Diriez-vous qu’il faut maintenant réparer ou guérir la France, notre corps social ? Et comment faire ?
Ce qui est certain c’est qu’un pays dont une grande partie des citoyens a voté pour l’extrême droite et une autre, non négligeable, pour un parti radical de gauche manifeste sa colère et son envie d’en découdre. Plus l’électorat se radicalise, moins il est sensible à la nuance, à la pluralité démocratique. Il a généralement tendance, à l’inverse, à n’entendre des discours que ce qui vient le confirmer dans ses préjugés. Donc, rationnellement, c’est assez difficile de le faire changer d’opinion, car nous sommes bien plus aptes à changer d’avis lorsque nous sommes confiants les uns envers les autres et que nous respectons nos « adversaires ». À partir du moment où la confiance se rompt, les arguments des autres sont jugés par définition ineptes. Donc il faudra trouver assez rapidement les enjeux communs sur lesquels on pourra rebâtir une confiance réciproque : par exemple, faut-il rouvrir le dossier des retraites pour créer un consensus autour de la réforme de notre système, et dès lors restaurer un peu de cette confiance démocratique perdue ?

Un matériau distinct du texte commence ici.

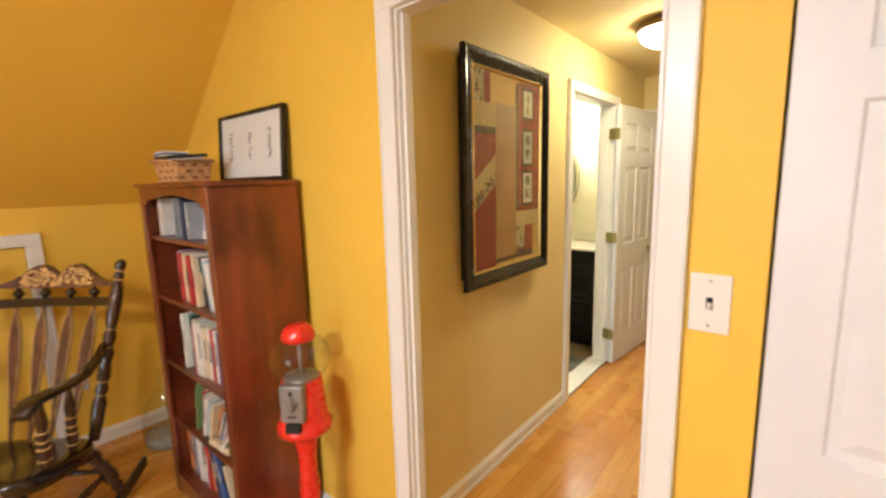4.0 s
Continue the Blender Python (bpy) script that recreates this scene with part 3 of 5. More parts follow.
# saddle seat
bm = bmesh.new()
nx, ny = 16, 14
grid = []
for top in (1, 0):
    for j in range(ny + 1):
        for i in range(nx + 1):
            u, v = i / nx * 2 - 1, j / ny * 2 - 1
            half = 0.292 + 0.018 * (1 - v * v) - 0.012 * (v + 1) / 2
            k = (1 - 0.10 * abs(v) ** 6) * (1 - 0.03 * abs(u) ** 6)
            xx, yy = u * half * k, -0.075 + v * 0.225 * (1 - 0.1 * u ** 4 * (1 if v > 0 else 0.3)) - (0.012 * abs(math.sin(1.5 * math.pi * u)) if v < -0.9 else 0)
            rc4 = 1 - 0.085 * (u * v) ** 4
            xx, yy = xx * rc4, -0.075 + (yy + 0.075) * rc4
            dish = 0.016 * (1 - u * u) * (1 - v * v) * (1 + 0.35 * math.cos(2 * math.pi * u))
            edge = 0.02 * max(abs(u), abs(v)) ** 10
            zz = (0.440 - dish - 0.012 * max(abs(u), abs(v)) ** 20) if top else (0.362 + 0.012 * max(abs(u), abs(v)) ** 16)
            zz -= 0.034 * (v + 1)
            grid.append(bm.verts.new((xx, yy, zz)))
S = (nx + 1) * (ny + 1)
for j in range(ny):
    for i in range(nx):
        a = j * (nx + 1) + i
        for o, flip in ((0, False), (S, True)):
            q = [grid[o + a], grid[o + a + 1], grid[o + a + nx + 2], grid[o + a + nx + 1]]
            f = bm.faces.new(q[::-1] if flip else q)
            f.smooth = True
border = [j for j in range(nx + 1)] + [(j + 1) * (nx + 1) - 1 for j in range(1, ny + 1)] + [ny * (nx + 1) + i for i in range(nx - 1, -1, -1)] + [j * (nx + 1) for j in range(ny - 1, 0, -1)]
for a, c in zip(border, border[1:] + border[:1]):
    bm.faces.new((grid[a], grid[c], grid[c + S], grid[a + S])).smooth = True
part("seat", bm, M_DARKWOOD, rc, "glossy black saddle seat")


def rocker_z(y):
    return 0.017 + (max(0, y + 0.14) / 0.44) ** 2 * 0.095 + max(0, -y - 0.30) * 0.12


for sx in (-1, 1):
    pts = [(-0.385 + 0.70 * i / 18) for i in range(19)]
    bm = bmesh.new()
    rings = []
    for y in pts:
        z = rocker_z(y)
        hh = 0.030 if y > -0.33 else 0.024
        xx = sx * 0.308
        rings.append([bm.verts.new((xx + dx, y, z + dz)) for dx, dz in ((-0.014, -0.016), (0.014, -0.016), (0.014, hh), (-0.014, hh))])
    for a, c in zip(rings, rings[1:]):
        for i in range(4):
            bm.faces.new((a[i], a[(i + 1) % 4], c[(i + 1) % 4], c[i]))
    bm.faces.new(rings[0])
    bm.faces.new(rings[-1])
    bmesh.ops.bevel(bm, geom=list(bm.edges), offset=0.005, segments=2, affect="EDGES")
    part("rocker", bm, M_DARKWOOD, rc)
    turned_part("leg", (sx * 0.308, -0.29, rocker_z(-0.29) + 0.015), (sx * 0.222, -0.235, 0.375), TURN_LEG, M_SPIN, rc, k=1.5)
    turned_part("leg", (sx * 0.306, 0.15, rocker_z(0.15) + 0.015), (sx * 0.215, 0.09, 0.345), TURN_LEG, M_SPIN, rc, k=1.4)
    turned_part("stretcher", (sx * 0.272, -0.268, 0.165), (sx * 0.262, 0.122, 0.19), TURN_SPIN, M_SPIN, rc, k=1.2)
    turned_part("back_post", (sx * 0.245, 0.105, 0.37), (sx * 0.312, 0.34, 1.165), TURN_POST, M_SPIN, rc, k=1.36)
    turned_part("arm_spindle", (sx * 0.272, -0.165, 0.40), (sx * 0.328, -0.2, 0.725), TURN_SPIN, M_SPIN, rc, k=1.4)
    turned_part("arm_spindle", (sx * 0.268, -0.03, 0.38), (sx * 0.318, -0.06, 0.712), TURN_SPIN, M_SPIN, rc, k=1.35)
    bm = bmesh.new()
    add_bar(bm, [(sx * 0.336, -0.285, 0.694), (sx * 0.336, -0.28, 0.718), (sx * 0.335, -0.24, 0.736), (sx * 0.332, -0.17, 0.732), (sx * 0.322, -0.06, 0.716), (sx * 0.308, 0.04, 0.716), (sx * 0.292, 0.125, 0.742), (sx * 0.276, 0.208, 0.79)],
            [0.066, 0.078, 0.082, 0.076, 0.062, 0.052, 0.042, 0.03], [0.03, 0.034, 0.03, 0.027, 0.026, 0.026, 0.026, 0.024])
    part("arm", bm, M_DARKWOOD, rc, "curved black armrest")
turned_part("stretcher", (-0.272, -0.268, 0.168), (0.272, -0.268, 0.168), [(0, 0.009), (0.1, 0.012), (0.25, 0.019), (0.3, 0.012), (0.35, 0.018), (0.5, 0.02), (0.65, 0.018), (0.7, 0.012), (0.75, 0.019), (0.9, 0.012), (1, 0.009)], M_SPIN, rc)
turned_part("stretcher", (-0.258, 0.12, 0.2), (0.258, 0.12, 0.2), [(0, 0.009), (0.3, 0.013), (0.5, 0.016), (0.7, 0.013), (1, 0.009)], M_SPIN, rc)


def back_pt(u, z):
    """A point of the reclined back: u across, z up."""
    t = (z - 0.37) / 0.795
    return Vector((u, 0.105 + 0.235 * t + 0.03 * (1 - (u / 0.3) ** 2) * min(1, t * 1.4), z))


# crest rail with two humps, cross rail, little balls
def rail(name, ztop, zbot, half, thick, material, label=""):
    bm = bmesh.new()
    k = 28
    rows = []
    for i in range(k + 1):
        u = (i / k * 2 - 1) * half
        zt, zb = ztop(u), zbot(u)
        rows.append([bm.verts.new(back_pt(u, z) + Vector((0, dy, 0))) for z, dy in ((zb, -thick / 2), (zt, -thick / 2), (zt, thick / 2), (zb, thick / 2))])
    for a, c in zip(rows, rows[1:]):
        for i in range(4):
            f = bm.faces.new((a[i], a[(i + 1) % 4], c[(i + 1) % 4], c[i]))
    bm.faces.new(rows[0])
    bm.faces.new(rows[-1])
    return part(name, bm, material, rc, label)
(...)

Comment faire ou refaire société ?
Refaire société demande du temps, et le monde actuel produit des accélérations incessantes qui nous brutalisent, nous vident et se révèlent finalement destructrices de l’ethos citoyen. Parvenir à mettre en place une nouvelle culture parlementaire est néanmoins un enjeu essentiel pour recréer de l’apaisement, et donc de la cohésion sociale. Après, je reste interloquée devant la mobilisation exceptionnelle des citoyens lors du grand débat, et le rien absolu que le président en a tiré, alors qu’il y a eu deux millions de contributions. Elles sont conservées aux archives départementales, mais tous les chercheurs en sciences humaines et sociales se plaignent de ne pouvoir y accéder aisément. Il est terrible – et fondamentalement destructeur de la confiance démocratique – de provoquer un tel travail citoyen pour finalement ne le prendre aucunement en considération.
Quel horizon enviable et stimulant peut se dessiner pour nos concitoyens ?
L’horizon enviable et stimulant serait de réussir là où les autres démocraties occidentales ne réussissent pas encore, car l’enjeu dépasse largement le spectre français : il renvoie aux conditions mêmes de l’exercice démocratique en contexte mondialiste, avec des marchés aux ordres de la financiarisation, des multinationales qui peuvent entrer en compétition avec les États et leur imposer leurs préférences au détriment des aspirations collectives, notamment en les mettant en défaut par des arbitrages juridiques. Et il faut ajouter à cela la crise climatique qui fait qu’un devenir-migrant menace chacun d’entre nous. Donc réussir demandera du temps, car il s’agit d’inventer une manière de reterritorialiser la démocratie sans basculer dans un repli nationaliste protectionniste belliqueux.